• **AIM**
Set down exactly the lines of the listing below, please, beginning with the first and ending with the line that holds "# ---- helpers".

Dataset entries:
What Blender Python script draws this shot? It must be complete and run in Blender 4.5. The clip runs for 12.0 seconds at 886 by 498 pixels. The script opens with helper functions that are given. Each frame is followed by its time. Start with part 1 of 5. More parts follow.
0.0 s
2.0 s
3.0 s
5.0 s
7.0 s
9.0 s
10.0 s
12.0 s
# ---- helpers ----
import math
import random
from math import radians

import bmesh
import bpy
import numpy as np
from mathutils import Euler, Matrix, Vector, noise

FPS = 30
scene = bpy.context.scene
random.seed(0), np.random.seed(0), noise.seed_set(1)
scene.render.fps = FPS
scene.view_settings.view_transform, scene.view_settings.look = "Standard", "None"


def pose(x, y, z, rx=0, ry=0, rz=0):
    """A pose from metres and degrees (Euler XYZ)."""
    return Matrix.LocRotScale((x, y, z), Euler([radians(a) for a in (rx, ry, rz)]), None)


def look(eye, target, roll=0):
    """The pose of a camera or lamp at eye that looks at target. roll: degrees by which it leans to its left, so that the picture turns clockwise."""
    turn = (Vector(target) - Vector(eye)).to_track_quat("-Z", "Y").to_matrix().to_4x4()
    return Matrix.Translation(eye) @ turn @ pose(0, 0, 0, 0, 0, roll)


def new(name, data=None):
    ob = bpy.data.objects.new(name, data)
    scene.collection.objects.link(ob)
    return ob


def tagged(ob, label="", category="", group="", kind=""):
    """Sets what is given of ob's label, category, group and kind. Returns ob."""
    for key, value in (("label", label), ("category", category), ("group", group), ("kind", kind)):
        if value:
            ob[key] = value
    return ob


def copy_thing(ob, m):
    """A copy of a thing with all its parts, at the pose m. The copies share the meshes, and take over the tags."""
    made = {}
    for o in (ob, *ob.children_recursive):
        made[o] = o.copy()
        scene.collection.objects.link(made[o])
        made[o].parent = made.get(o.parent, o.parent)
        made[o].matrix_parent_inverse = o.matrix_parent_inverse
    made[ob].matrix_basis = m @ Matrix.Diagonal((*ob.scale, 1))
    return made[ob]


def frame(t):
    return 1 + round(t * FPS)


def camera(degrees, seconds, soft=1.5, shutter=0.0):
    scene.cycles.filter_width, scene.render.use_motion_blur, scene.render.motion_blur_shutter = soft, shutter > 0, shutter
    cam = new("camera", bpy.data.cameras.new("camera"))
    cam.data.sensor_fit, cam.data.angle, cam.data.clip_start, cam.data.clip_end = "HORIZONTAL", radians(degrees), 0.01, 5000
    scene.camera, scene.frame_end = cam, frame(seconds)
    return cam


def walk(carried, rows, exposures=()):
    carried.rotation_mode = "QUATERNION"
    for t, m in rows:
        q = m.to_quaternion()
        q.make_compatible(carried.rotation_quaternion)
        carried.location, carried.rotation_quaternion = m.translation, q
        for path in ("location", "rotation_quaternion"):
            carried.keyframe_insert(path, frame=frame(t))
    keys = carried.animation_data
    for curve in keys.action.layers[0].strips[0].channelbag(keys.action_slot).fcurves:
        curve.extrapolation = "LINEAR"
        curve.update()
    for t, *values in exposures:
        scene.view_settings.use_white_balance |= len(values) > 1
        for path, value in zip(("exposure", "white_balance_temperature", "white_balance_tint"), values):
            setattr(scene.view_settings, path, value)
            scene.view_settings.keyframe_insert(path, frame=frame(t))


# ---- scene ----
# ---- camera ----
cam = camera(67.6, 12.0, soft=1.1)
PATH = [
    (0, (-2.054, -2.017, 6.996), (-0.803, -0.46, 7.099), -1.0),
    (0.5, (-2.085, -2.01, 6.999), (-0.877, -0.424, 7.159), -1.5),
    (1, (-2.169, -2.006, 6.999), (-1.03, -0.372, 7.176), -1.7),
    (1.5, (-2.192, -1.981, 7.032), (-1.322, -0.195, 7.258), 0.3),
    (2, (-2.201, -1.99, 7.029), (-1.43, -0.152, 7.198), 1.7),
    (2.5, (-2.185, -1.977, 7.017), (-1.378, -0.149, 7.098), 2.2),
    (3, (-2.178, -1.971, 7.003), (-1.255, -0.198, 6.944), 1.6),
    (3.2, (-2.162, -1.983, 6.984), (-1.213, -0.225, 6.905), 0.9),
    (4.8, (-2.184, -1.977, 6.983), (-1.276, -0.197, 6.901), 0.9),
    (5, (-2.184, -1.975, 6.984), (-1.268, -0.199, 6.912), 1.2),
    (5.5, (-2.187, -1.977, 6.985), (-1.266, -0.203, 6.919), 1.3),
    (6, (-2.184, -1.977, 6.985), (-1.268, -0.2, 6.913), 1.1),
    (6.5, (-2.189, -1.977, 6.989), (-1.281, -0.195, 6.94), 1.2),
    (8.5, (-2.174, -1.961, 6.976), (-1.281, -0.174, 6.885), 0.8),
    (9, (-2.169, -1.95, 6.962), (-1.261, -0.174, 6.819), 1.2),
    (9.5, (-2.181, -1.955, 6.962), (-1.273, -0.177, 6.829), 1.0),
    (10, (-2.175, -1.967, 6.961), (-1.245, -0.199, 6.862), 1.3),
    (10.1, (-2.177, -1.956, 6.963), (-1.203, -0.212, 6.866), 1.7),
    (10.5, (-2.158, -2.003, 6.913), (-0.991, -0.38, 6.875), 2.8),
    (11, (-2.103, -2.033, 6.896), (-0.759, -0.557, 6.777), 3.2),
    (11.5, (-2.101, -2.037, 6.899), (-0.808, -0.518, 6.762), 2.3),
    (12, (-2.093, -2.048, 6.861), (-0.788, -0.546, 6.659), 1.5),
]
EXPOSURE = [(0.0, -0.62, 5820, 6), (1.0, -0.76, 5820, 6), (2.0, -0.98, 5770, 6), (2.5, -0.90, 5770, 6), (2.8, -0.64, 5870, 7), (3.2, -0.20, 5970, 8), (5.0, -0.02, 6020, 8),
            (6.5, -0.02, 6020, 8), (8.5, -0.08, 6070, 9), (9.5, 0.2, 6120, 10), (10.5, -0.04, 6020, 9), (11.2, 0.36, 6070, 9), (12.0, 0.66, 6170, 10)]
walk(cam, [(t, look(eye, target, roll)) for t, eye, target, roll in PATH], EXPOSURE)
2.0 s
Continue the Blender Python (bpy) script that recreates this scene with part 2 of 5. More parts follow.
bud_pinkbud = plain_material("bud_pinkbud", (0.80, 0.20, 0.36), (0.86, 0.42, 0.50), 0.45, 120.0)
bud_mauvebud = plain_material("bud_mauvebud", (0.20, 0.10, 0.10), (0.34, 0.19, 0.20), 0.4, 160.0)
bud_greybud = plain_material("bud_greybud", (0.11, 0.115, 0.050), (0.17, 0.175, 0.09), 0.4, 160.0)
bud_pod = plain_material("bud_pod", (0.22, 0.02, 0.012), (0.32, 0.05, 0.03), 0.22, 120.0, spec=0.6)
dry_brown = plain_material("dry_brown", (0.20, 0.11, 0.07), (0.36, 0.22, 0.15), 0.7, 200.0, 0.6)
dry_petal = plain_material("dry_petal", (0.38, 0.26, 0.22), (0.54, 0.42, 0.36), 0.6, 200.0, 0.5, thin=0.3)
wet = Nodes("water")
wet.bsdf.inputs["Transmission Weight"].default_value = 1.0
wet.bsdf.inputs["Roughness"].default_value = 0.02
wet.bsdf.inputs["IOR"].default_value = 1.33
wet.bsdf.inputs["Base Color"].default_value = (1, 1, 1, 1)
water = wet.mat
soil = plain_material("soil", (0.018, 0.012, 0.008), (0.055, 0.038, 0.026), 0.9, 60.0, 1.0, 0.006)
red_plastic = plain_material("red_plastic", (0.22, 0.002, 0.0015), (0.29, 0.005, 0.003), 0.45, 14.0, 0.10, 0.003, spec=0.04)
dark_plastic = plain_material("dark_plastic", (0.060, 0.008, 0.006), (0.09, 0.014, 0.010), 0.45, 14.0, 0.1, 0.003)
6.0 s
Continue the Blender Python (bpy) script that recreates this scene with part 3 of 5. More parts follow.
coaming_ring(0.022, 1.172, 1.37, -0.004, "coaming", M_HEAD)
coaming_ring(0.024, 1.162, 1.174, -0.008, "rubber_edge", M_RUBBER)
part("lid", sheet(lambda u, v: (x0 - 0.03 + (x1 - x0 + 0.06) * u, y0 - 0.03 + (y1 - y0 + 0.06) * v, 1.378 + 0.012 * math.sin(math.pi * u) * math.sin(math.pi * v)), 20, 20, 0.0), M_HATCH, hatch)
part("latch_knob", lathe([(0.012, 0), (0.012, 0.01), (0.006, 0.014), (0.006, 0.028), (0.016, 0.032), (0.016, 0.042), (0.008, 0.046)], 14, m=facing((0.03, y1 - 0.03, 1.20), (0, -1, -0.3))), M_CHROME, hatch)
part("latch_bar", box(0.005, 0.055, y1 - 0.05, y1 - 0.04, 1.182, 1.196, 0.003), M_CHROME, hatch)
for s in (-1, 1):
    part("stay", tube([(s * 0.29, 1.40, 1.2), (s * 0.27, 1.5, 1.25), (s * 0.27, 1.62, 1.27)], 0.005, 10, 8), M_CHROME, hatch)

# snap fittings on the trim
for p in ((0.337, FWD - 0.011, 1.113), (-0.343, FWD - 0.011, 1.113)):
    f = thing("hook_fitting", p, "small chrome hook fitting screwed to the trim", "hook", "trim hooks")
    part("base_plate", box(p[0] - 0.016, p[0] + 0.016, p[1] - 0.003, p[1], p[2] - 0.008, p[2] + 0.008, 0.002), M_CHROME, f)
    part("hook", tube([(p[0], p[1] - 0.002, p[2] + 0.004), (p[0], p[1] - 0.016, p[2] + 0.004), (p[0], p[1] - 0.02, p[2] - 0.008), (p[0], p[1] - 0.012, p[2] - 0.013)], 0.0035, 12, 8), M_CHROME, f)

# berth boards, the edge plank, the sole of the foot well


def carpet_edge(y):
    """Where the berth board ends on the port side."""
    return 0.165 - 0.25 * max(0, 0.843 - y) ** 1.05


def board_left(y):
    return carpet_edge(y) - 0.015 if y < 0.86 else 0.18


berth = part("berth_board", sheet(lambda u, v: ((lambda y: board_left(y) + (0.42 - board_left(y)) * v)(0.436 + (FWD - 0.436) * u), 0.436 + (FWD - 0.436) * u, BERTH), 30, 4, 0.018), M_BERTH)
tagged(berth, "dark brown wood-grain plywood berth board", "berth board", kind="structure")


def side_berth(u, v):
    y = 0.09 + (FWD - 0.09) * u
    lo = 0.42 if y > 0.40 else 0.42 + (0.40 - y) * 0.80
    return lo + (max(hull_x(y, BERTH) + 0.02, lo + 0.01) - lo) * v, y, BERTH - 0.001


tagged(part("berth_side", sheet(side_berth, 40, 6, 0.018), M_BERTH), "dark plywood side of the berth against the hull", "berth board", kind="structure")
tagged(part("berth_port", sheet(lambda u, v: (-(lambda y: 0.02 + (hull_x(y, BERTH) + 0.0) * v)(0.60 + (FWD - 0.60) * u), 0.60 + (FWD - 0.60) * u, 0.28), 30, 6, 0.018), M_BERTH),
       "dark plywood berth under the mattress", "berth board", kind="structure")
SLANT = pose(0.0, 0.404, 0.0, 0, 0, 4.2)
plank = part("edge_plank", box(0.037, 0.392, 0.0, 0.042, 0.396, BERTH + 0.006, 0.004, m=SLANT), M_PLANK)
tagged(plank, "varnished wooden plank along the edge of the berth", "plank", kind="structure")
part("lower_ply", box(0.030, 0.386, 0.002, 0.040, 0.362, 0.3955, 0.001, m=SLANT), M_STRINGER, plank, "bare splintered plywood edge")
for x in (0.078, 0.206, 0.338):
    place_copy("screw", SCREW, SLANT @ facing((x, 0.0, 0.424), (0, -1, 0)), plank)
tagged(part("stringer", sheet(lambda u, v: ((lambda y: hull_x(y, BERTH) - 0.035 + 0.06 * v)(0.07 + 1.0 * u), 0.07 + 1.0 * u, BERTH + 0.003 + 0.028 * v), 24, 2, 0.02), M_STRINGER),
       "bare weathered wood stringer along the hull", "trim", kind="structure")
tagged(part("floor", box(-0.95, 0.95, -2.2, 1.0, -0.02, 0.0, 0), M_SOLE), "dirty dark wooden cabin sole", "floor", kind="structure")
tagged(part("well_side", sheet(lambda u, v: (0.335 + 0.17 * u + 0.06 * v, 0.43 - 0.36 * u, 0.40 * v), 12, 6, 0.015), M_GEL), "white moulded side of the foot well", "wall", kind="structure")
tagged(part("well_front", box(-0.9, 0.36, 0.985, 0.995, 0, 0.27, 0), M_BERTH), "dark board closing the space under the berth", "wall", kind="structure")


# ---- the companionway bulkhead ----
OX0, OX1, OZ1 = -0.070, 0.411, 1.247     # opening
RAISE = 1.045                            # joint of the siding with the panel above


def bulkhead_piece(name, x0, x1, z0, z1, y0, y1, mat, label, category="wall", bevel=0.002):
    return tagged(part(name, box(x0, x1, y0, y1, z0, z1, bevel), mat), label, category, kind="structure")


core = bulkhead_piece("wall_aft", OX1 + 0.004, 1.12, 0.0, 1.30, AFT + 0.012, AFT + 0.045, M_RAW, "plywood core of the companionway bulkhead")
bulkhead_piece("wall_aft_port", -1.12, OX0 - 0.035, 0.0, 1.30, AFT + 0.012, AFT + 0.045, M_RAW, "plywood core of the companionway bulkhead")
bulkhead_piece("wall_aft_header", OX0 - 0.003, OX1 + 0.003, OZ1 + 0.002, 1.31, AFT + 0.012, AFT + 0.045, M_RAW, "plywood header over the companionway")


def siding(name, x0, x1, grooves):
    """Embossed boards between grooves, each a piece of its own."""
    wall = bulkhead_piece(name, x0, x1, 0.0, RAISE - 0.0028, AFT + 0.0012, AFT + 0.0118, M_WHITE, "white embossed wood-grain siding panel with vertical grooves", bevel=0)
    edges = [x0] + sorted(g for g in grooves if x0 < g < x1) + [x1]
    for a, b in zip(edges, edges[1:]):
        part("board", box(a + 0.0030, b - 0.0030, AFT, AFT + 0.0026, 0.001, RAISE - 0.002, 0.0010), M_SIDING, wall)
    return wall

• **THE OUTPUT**
What Blender Python script draws this shot? It must be complete and run in Blender 4.5. The clip runs for 12.0 seconds at 886 by 498 pixels. The script opens with helper functions that are given. Each frame is followed by its time. Start with part 1 of 5. More parts follow.
0.0 s
2.0 s
3.0 s
5.0 s
7.0 s
9.0 s
10.0 s
12.0 s
# ---- helpers ----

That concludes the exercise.